No matter the fate of the Clean Power Plan, she assured IPL listeners that the country’s speedier-than-expected switch to affordable renewable power such as wind and solar means “the clean energy train has left the station … and it’s not coming back.”

McCarthy said she continues to hold out hope that the Trump administration will engage the knowledgeable career staffers at EPA because they are “the front line in protecting people.”

“Nobody wants to be subjected to dirty air and unclean water,” she said. “That’s not the make America great message that people want to hear.”

McCarthy (who participated in the March for Science in Boston on April 22) encouraged IPL members to gather their family, friends and colleagues, and “get out and march because it will rejuvenate your spirit.”

Faith Climate Action Week culminates with the People’s Climate March on Saturday, April 29. The IPL announcement circulating in the nation’s capital and its suburbs tells faith leaders where to gather on the National Mall and notes that “religious headwear, clerical collars, stoles, T-shirts, and any other garb that proudly celebrates your religious community’s participation are all warmly encouraged.”
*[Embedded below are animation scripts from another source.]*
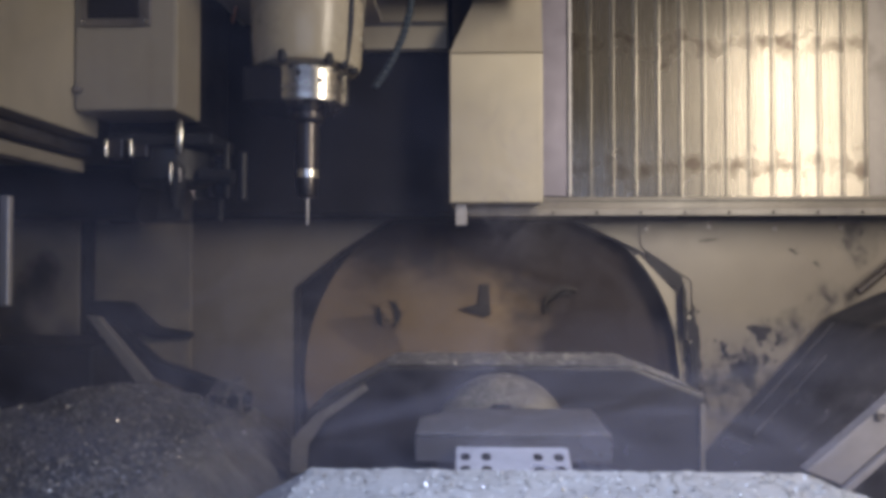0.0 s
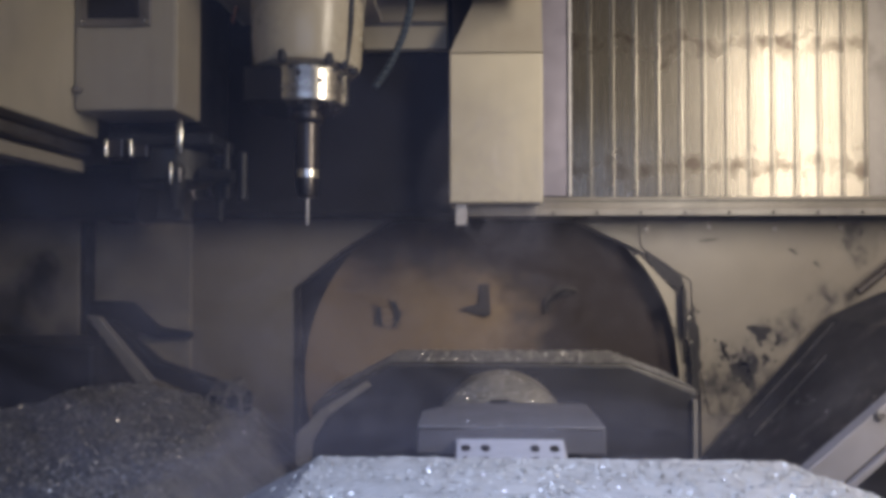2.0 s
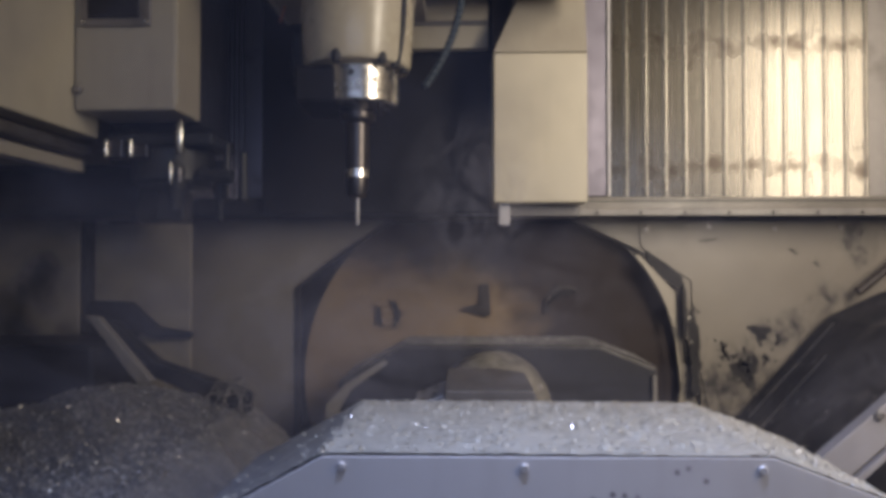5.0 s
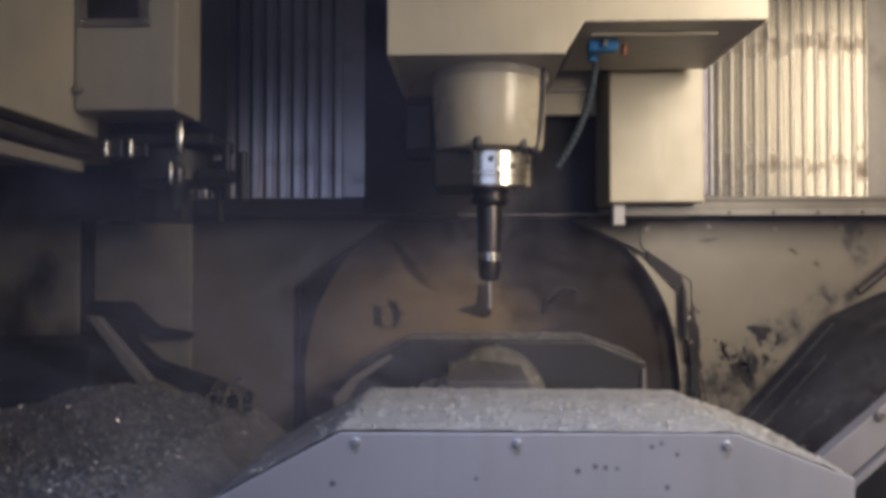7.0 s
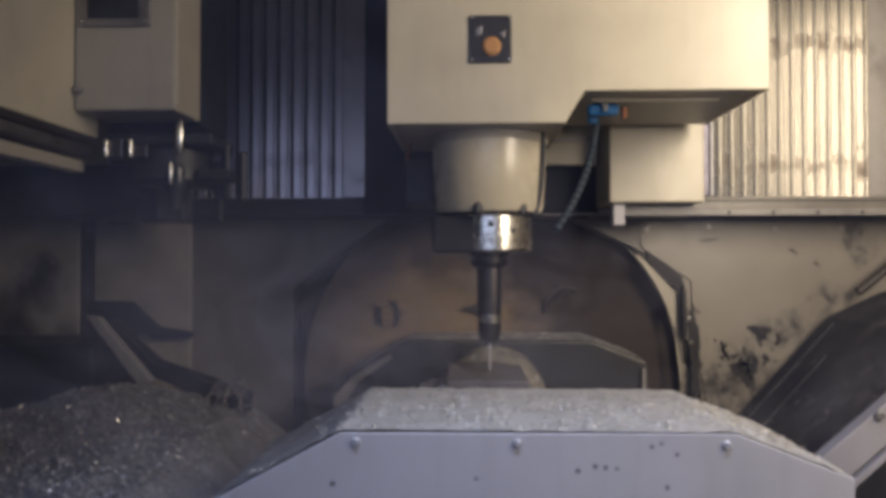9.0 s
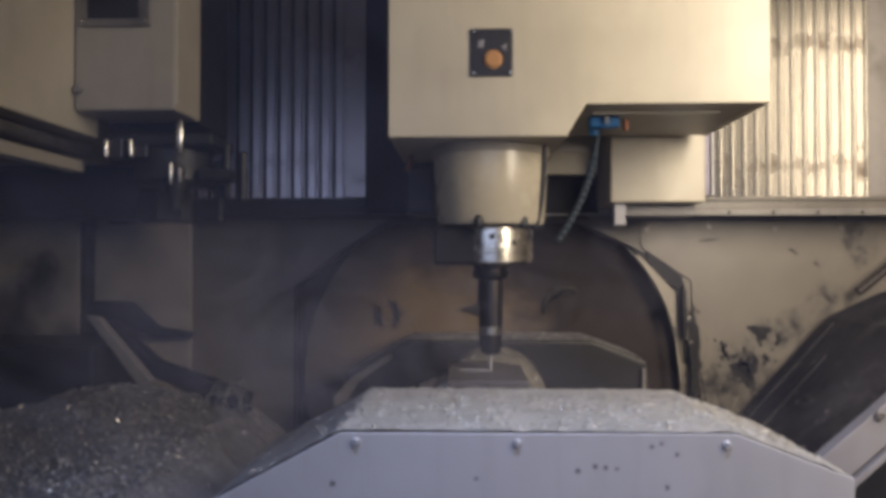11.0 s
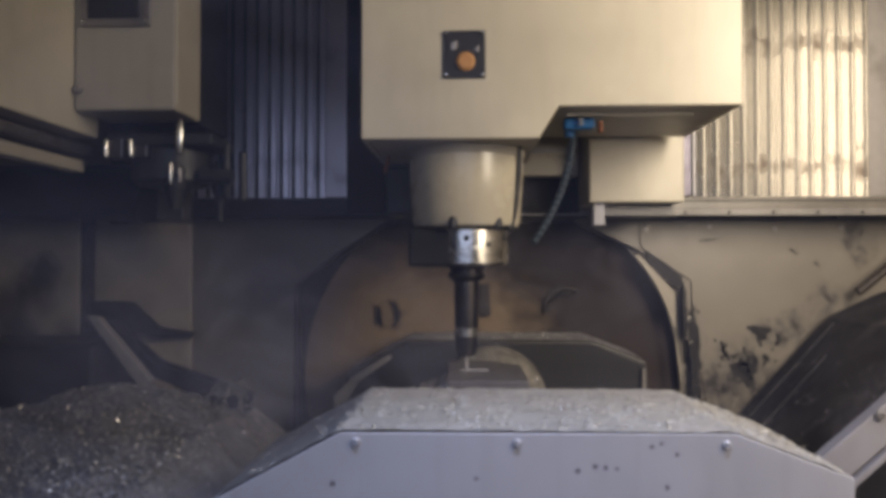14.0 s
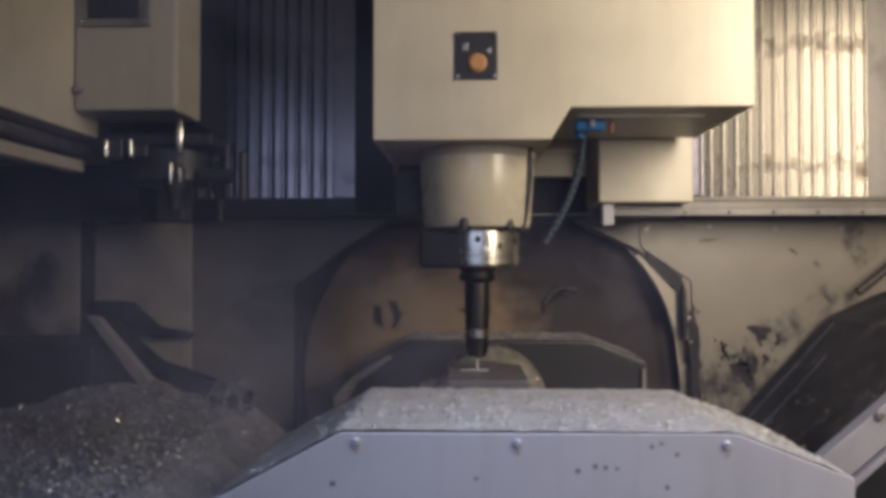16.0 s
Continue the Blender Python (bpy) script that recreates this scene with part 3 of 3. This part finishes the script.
    for _ in range(420):
        a, u = rng.gauss(radians(112), radians(26)), rng.random()
        if 0 < a < math.pi:
            r = 0.0905 + 0.0235 * u
            spots.append((hx + r * math.cos(a), 1.066 + 0.052 * u, hz + r * math.sin(a) + 0.0012))
    chips_mesh("swarf", spots[:300], CHIP, 0.0036, rng, tr, "bright metal chips")
    chips_mesh("swarf", spots[300:], SPARK, 0.0036, rng, tr, "fresh glinting chips", 0.6)
    spots = [(hx + rng.uniform(-0.006, 0.02), rng.uniform(1.12, 1.16), hz + 0.116) for _ in range(26)]
    chips_mesh("swarf", spots, SPARK, 0.0055, rng, tr, "fresh glinting chips")
    return tr, table


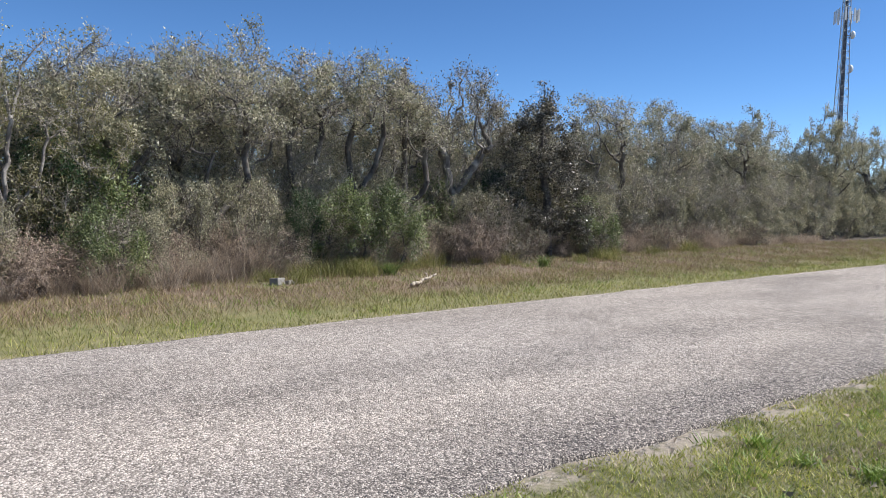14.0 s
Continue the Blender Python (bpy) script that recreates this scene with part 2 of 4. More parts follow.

Despite all the upheaval unleashed by the Trump administration, curling into the fetal position to avoid conflict evidently isn’t on McCarthy’s list of options.

She’s not quite sure how to react when sad-faced people constantly ask, “Oh Gina, how are you?” as if her life has been dramatically jarred.

“This is not a personal issue,” she advised the IPL group in her steady chop-wood, carry-water tone. “We just need to buckle down. Nothing worth fighting for ever comes easy, right?”